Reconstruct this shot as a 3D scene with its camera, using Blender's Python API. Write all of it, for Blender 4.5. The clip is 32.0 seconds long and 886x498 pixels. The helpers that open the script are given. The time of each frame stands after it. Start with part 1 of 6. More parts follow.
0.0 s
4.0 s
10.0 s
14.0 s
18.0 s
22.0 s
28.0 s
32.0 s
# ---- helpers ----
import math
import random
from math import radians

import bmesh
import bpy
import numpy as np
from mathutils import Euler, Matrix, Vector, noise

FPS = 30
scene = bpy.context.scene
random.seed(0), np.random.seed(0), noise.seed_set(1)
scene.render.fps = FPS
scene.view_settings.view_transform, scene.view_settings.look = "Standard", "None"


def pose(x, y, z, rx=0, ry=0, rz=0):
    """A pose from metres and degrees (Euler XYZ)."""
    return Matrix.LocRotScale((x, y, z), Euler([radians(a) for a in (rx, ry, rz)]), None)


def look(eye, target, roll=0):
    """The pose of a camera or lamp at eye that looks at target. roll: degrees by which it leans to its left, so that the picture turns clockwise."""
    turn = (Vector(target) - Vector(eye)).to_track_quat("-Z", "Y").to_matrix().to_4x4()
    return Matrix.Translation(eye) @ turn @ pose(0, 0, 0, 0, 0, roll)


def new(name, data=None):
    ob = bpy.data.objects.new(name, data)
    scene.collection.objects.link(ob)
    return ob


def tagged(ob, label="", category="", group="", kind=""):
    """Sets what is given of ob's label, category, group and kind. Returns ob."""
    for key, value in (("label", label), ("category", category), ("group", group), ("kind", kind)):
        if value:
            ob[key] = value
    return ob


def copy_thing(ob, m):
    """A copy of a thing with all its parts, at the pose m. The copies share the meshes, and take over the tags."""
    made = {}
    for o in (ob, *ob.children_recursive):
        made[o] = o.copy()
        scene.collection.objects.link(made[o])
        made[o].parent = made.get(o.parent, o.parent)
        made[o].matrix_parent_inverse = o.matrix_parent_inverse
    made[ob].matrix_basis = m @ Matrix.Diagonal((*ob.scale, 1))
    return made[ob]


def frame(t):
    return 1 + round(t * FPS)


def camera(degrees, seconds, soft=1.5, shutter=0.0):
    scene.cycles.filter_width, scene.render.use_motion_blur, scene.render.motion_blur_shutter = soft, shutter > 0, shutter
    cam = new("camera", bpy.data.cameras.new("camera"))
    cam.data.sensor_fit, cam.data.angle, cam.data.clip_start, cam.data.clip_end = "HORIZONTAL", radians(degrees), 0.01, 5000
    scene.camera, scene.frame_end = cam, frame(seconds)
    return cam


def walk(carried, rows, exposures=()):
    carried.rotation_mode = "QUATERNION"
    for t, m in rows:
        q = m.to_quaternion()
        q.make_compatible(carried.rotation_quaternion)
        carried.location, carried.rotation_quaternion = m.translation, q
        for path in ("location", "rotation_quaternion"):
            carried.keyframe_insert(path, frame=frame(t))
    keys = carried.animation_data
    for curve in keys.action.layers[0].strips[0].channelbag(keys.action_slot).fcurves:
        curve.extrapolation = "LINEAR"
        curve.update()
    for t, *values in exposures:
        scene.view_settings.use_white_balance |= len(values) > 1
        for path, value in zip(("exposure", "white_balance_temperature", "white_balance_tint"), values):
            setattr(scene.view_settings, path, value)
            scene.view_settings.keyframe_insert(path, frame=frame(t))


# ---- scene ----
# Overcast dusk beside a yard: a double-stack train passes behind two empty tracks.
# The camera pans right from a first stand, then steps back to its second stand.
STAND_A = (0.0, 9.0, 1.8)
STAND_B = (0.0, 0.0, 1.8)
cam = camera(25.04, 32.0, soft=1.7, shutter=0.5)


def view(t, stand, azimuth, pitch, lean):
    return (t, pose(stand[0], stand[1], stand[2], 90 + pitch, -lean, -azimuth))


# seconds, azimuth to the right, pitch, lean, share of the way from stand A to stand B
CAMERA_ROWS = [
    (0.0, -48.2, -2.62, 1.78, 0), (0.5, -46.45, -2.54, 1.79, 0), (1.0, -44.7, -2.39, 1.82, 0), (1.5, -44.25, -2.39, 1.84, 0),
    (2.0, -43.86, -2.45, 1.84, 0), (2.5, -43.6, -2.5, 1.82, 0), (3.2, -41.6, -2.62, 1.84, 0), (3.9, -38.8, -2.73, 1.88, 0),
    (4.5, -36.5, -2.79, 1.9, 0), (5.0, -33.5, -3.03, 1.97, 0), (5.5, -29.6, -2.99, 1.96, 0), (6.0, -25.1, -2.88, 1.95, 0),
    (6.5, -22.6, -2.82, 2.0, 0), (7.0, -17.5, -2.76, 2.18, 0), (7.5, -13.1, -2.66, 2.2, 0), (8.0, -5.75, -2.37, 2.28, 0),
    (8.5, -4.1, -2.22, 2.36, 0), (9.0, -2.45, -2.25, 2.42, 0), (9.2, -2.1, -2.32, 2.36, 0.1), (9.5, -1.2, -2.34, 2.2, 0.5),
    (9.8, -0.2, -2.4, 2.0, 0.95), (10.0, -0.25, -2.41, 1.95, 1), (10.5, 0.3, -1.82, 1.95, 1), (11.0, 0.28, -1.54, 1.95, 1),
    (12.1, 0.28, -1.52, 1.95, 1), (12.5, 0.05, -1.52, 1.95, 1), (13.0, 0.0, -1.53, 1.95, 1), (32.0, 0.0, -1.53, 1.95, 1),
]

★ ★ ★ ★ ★

▶ _Set problem_
Everything from the line that contains "q = m.to_quaternion()" through the line that contains "return (t, pose(stand[0], stand[1], stand[2], 90" is to be transcribed exactly, and nothing outside that range.

▶ _Response to this task_
        q = m.to_quaternion()
        q.make_compatible(carried.rotation_quaternion)
        carried.location, carried.rotation_quaternion = m.translation, q
        for path in ("location", "rotation_quaternion"):
            carried.keyframe_insert(path, frame=frame(t))
    keys = carried.animation_data
    for curve in keys.action.layers[0].strips[0].channelbag(keys.action_slot).fcurves:
        curve.extrapolation = "LINEAR"
        curve.update()
    for t, *values in exposures:
        scene.view_settings.use_white_balance |= len(values) > 1
        for path, value in zip(("exposure", "white_balance_temperature", "white_balance_tint"), values):
            setattr(scene.view_settings, path, value)
            scene.view_settings.keyframe_insert(path, frame=frame(t))


# ---- scene ----
# Overcast dusk beside a yard: a double-stack train passes behind two empty tracks.
# The camera pans right from a first stand, then steps back to its second stand.
STAND_A = (0.0, 9.0, 1.8)
STAND_B = (0.0, 0.0, 1.8)
cam = camera(25.04, 32.0, soft=1.7, shutter=0.5)


def view(t, stand, azimuth, pitch, lean):
    return (t, pose(stand[0], stand[1], stand[2], 90 + pitch, -lean, -azimuth))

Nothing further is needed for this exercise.